Nur şöyle anlatmıştı o dönemi de: “Saklambaç oynuyorduk. İnşa edilmekte olan duvara yüzümü dönüp saymaya başladım: “1-2-3…” Bir sessizlik oldu. Yavaşça arkama döndüm. Karşımda dev gibi bir adam gördüm. Tam bağıracakken, yüzüme sert bir tokat indirdi. Elleriyle ağzımı kapattı. Ne kadar çırpınsam da fayda etmedi. Henüz 12 yaşındaydım ve evet tecavüze uğradım. Balat hastanesinde gözümü açtım. Beni gecekonduları için toprak almaya gelen kadınlar bulmuş. Bir bakıyorlar, iki tane ayak, belden aşağı bir çocuk. Bayılmışım, herhalde kafamı taşa vurmuşum. Kendime geldiğimde çok utandım. Okula gidemedim.”
YEŞİLÇAM SERÜVENİ BAŞLIYOR
Muhterem Nur, Eyüp'te ilkokulu bitirdikten sonra 14 yaşında yine aynı semtte bir dokuma fabrikasında çalışmaya başladı. Bu sırada bir subay ile evlendi ve bir çocuk sabihi oldu. Yeşilçam serüveni ise daha sonra başladı. Nur, hayatını değiştiren olayların başlangıcını ise yine o röportajda şöyle anlatmıştı: " Gazetede ‘artist aranıyor’ ilanını görmüştüm. Otobüse bindik, gittik. Ağa Cami önünde bir adamla karşılaştık. Bir sağıma bir soluma baktı, “Çok güzel burnunuz var” dedi.
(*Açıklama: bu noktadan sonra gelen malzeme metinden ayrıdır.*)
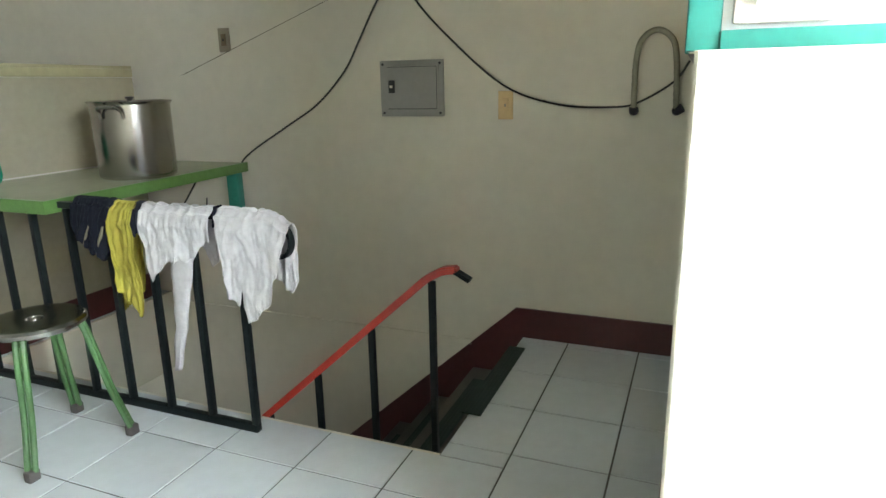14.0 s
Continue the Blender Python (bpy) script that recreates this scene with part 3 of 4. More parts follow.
def branch_pane(parent, boughs, x0, x1, z0, z1, y, seed):
    """Thorny boughs with twigs, small grouped leaves and a few fruits on white glass."""
    rng = random.Random(seed)
    w, h = x1 - x0, z1 - z0
    bm = bmesh.new()
    tips, crowns = [], []

    def inside(q):
        return x0 + 0.004 < q.x < x1 - 0.004 and z0 + 0.004 < q.y < z1 - 0.004
    for mi, st in enumerate(boughs):
        line = smooth([(x0 + u * w, z0 + v * h) for u, v in st], 9)
        line = [Vector((min(max(p.x + rng.uniform(-0.003, 0.003), x0), x1), min(max(p.y + rng.uniform(-0.003, 0.003), z0), z1))) for p in line]
        base = 0.021 if len(st) > 4 else 0.016
        ribbon(bm, line, y, [base * rng.uniform(0.75, 1.25) for _ in line])
        crowns.append((line[-1], math.atan2(*(line[-1] - line[-3]).yx)))
        turn = 1
        for k in range(3, len(line) - 2, 4):
            d = (line[k + 1] - line[k - 1]).normalized()
            turn = -turn
            side = Vector((-d.y, d.x)) * turn
            q1 = line[k] + (side * 0.75 + d * 0.5) * rng.uniform(0.03, 0.055)
            q2 = q1 + (side * 0.35 + d).normalized() * rng.uniform(0.03, 0.055)
            if inside(q1) and inside(q2):
                ribbon(bm, smooth([line[k], q1, q2], 4), y - 0.0004, [0.010, 0.0095, 0.009, 0.0085, 0.008, 0.0075, 0.007, 0.006, 0.005])
                tips += [(q1, math.atan2(side.y, side.x)), (q2, math.atan2((q2 - q1).y, (q2 - q1).x))]
        for k in range(2, len(line) - 2, 2):
            d = (line[k + 1] - line[k - 1]).normalized()
            thorn = line[k] + Vector((-d.y, d.x)) * rng.choice((-1, 1)) * 0.014
            ribbon(bm, [line[k], thorn], y - 0.0002, [0.008, 0.002])
    step = 0.088
    for gi in range(int(w / step) + 1):
        for gj in range(int(h / step) + 1):
            p = Vector((x0 + (gi + rng.uniform(0.15, 0.85)) * step, z0 + (gj + rng.uniform(0.15, 0.85)) * step))
            if any((p - q).length < 0.045 for q, _ in tips):
                continue
            a = rng.uniform(0, 6.28)
            u = Vector((math.cos(a), math.sin(a)))
            q1, q2 = p + u * 0.045, p - u * 0.05 + Vector((-u.y, u.x)) * 0.025
            if inside(p) and inside(q1) and inside(q2):
                ribbon(bm, smooth([q1, p, q2], 4), y - 0.0004, 0.0075)
                tips += [(q1, a), (q2, a + 2.6), (p, a + 1.4)]
    part("branches", bm, LEAD, parent, "black thorny painted branches")

    def cut(out):
        return [(min(max(x, x0), x1), min(max(z, z0), z1)) for x, z in out]
    depth = y - 0.0016

    def leaf(q, a, ln, wd, m, name="leaf"):
        nonlocal depth
        c = (q.x + math.cos(a) * ln * 0.5, q.y + math.sin(a) * ln * 0.5)
        piece(name, cut(leaf_shape(c[0], c[1], ln, ln * wd, a, 8, 0.9)), depth, m, parent)
        depth -= 0.00001
    for k, (q, a) in enumerate(tips):
        m = (LEAF_DARK, LEAF_GREY, LEAF_DARK, LEAF_OLIVE, LEAF_DARK, FRUIT_PINK)[rng.randrange(6)]
        for j in range(rng.choice((1, 2, 2))):
            leaf(q, a + (j - 0.5) * 1.1 + rng.uniform(-0.3, 0.3), rng.uniform(0.036, 0.058), rng.uniform(0.36, 0.48), m)
    for k, (q, a) in enumerate(crowns):
        for j in range(4):
            leaf(q, a + (j - 1.5) * 0.95, rng.uniform(0.06, 0.085), 0.40, LEAF_DARK if k % 3 else LEAF_OLIVE)
        if k % 2 == 0:
            leaf(q, a + 2.4, 0.064, 0.62, FRUIT_YELLOW, "fruit")
        else:
            leaf(q, a - 2.2, 0.06, 0.5, FRUIT_PINK, "fruit")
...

Korktum. Eyvah beni kaçıracaklar diye düşündüm. Adam dedi ki, “Ben sanatçıyım, senaryom var”. Ertesi gün giyinip tek başına film şirketine gittim. Ve filmlerde oynamaya başladım."
'ARTİST ARANIYOR'
Yaşadığı mahallede oturan sahne sanatçısı Yıldız Hanım’la Beyoğlu’na gittikten sonra büyülendi, arkadaşı Zeren’le ikinci kez gittiğinde de hayatı değişti. Gazetedeki ‘Artist aranıyor’ ilanı için gittiği Ağa Cami önünde karşılaştığı adam onu ilk filmine alarak yepyeni bir yol açtı. Bu yolda da elbette önüne pek çok engel çıktı. Ünlü yapımcı, yönetmen ve senarist Memduh Ün’le yaşadığı aşk onu bir çıkmaza sürükledi. “Ayrılırsan şöhretin biter” diyen Memduh Ün’ün kendisini Ahmet Mekin’den, Kenan Pars’tan, Fikret Hakan’dan kıskanarak hırpaladığını anlatan Muhterem Nur, film kadrosuna alınmadığında gerçeklerle karşılaştı. Kadroya Fatma Girik alınmıştı ancak Muhterem Nur hiç üzülmemişti, çünkü ayrılmayı başarmıştı.
İLK FİLM TEKLİFİ
İlk film teklifini 1950'lerin başında Muharrem Gürses'ten aldı. Yıldızlar Revüsü filminde figüran olarak sinema hayatına 1951'de başladı. İkinci filmi ise (1952), Osman Seden'in yönettiği "Kanun Namına"ydı. Bu filmlerdeki adı Aysel Utku'ydu. Daha sonra Ümit Utku'nun önerisiyle Muhterem Nur ismini kullanmaya başladı. Boş Beşik, başrol oynadığı ilk film oldu. 1958 yapımı "Üç Arkadaş", Muhterem Nur'u "yıldız" sınıfına taşıdı. Fikret Hakan, Salih Tozan ve Semih Sezerli gibi üç "dev" oyuncu ile başrolü paylaştı.Nur daha sonra sinemada umduğunu bulamayınca dansöz ve şarkıcı olarak sahne almaya başladı. Nur 1970’li yıllarda küçük gazinolarda ve turne ekipleriyle çalıştı.